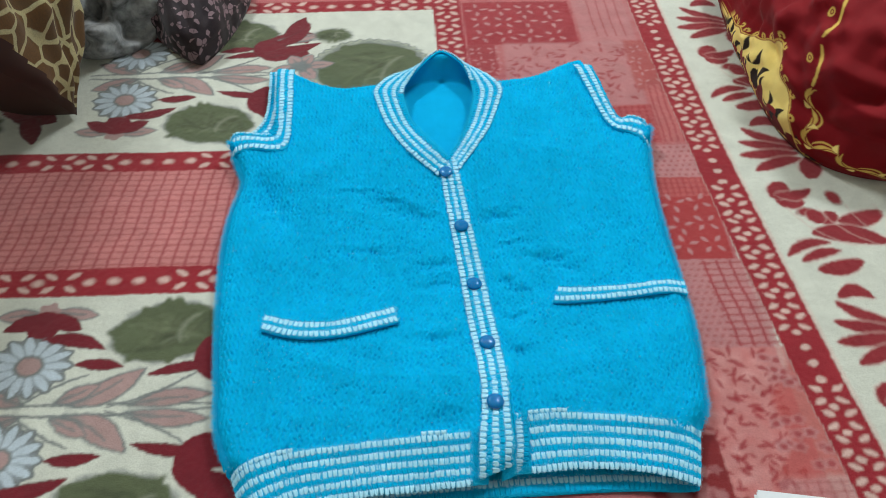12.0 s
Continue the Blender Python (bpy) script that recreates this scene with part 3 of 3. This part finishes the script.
def stitch_mesh(name, places, ways, sides, ups, length, width, height):
    """Many plump knitted stitches, joined: each at a place, long along its way, broad at its head and drawn in at its foot."""
    verts, faces = [], []
    prof = [(-1.0, 0.70, 0.35), (-0.80, 0.97, 0.85), (-0.1, 1.0, 1.0), (0.6, 0.94, 0.9), (1.0, 0.76, 0.3)]
    k = len(STRANDS)
    base = grid_faces(len(prof), k, True)
    for p, w, s, n, l in zip(places, ways, sides, ups, np.broadcast_to(length, len(places))):
        o = len(verts) * k * len(prof)
        # the outer thirds of the head stand out further than the middle
        verts.append([p + w * ((a + (0.22 * (1 - 2 * abs(c)) if a < 0 else 0.18 * (1 - 2 * abs(c)))) * l / 2) + s * (c * r * width / 2) + n * (d * q * height) for a, r, q in prof for c, d in STRANDS])
        faces.append(base + o)
    return mesh_of(name, np.concatenate(verts), np.concatenate(faces))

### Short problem
Return the full material word for word. Do not include the pictures.

### Output
12.0 s
Continue the Blender Python (bpy) script that recreates this scene with part 3 of 3. This part finishes the script.
def stitch_mesh(name, places, ways, sides, ups, length, width, height):
    """Many plump knitted stitches, joined: each at a place, long along its way, broad at its head and drawn in at its foot."""
    verts, faces = [], []
    prof = [(-1.0, 0.70, 0.35), (-0.80, 0.97, 0.85), (-0.1, 1.0, 1.0), (0.6, 0.94, 0.9), (1.0, 0.76, 0.3)]
    k = len(STRANDS)
    base = grid_faces(len(prof), k, True)
    for p, w, s, n, l in zip(places, ways, sides, ups, np.broadcast_to(length, len(places))):
        o = len(verts) * k * len(prof)
        # the outer thirds of the head stand out further than the middle
        verts.append([p + w * ((a + (0.22 * (1 - 2 * abs(c)) if a < 0 else 0.18 * (1 - 2 * abs(c)))) * l / 2) + s * (c * r * width / 2) + n * (d * q * height) for a, r, q in prof for c, d in STRANDS])
        faces.append(base + o)
    return mesh_of(name, np.concatenate(verts), np.concatenate(faces))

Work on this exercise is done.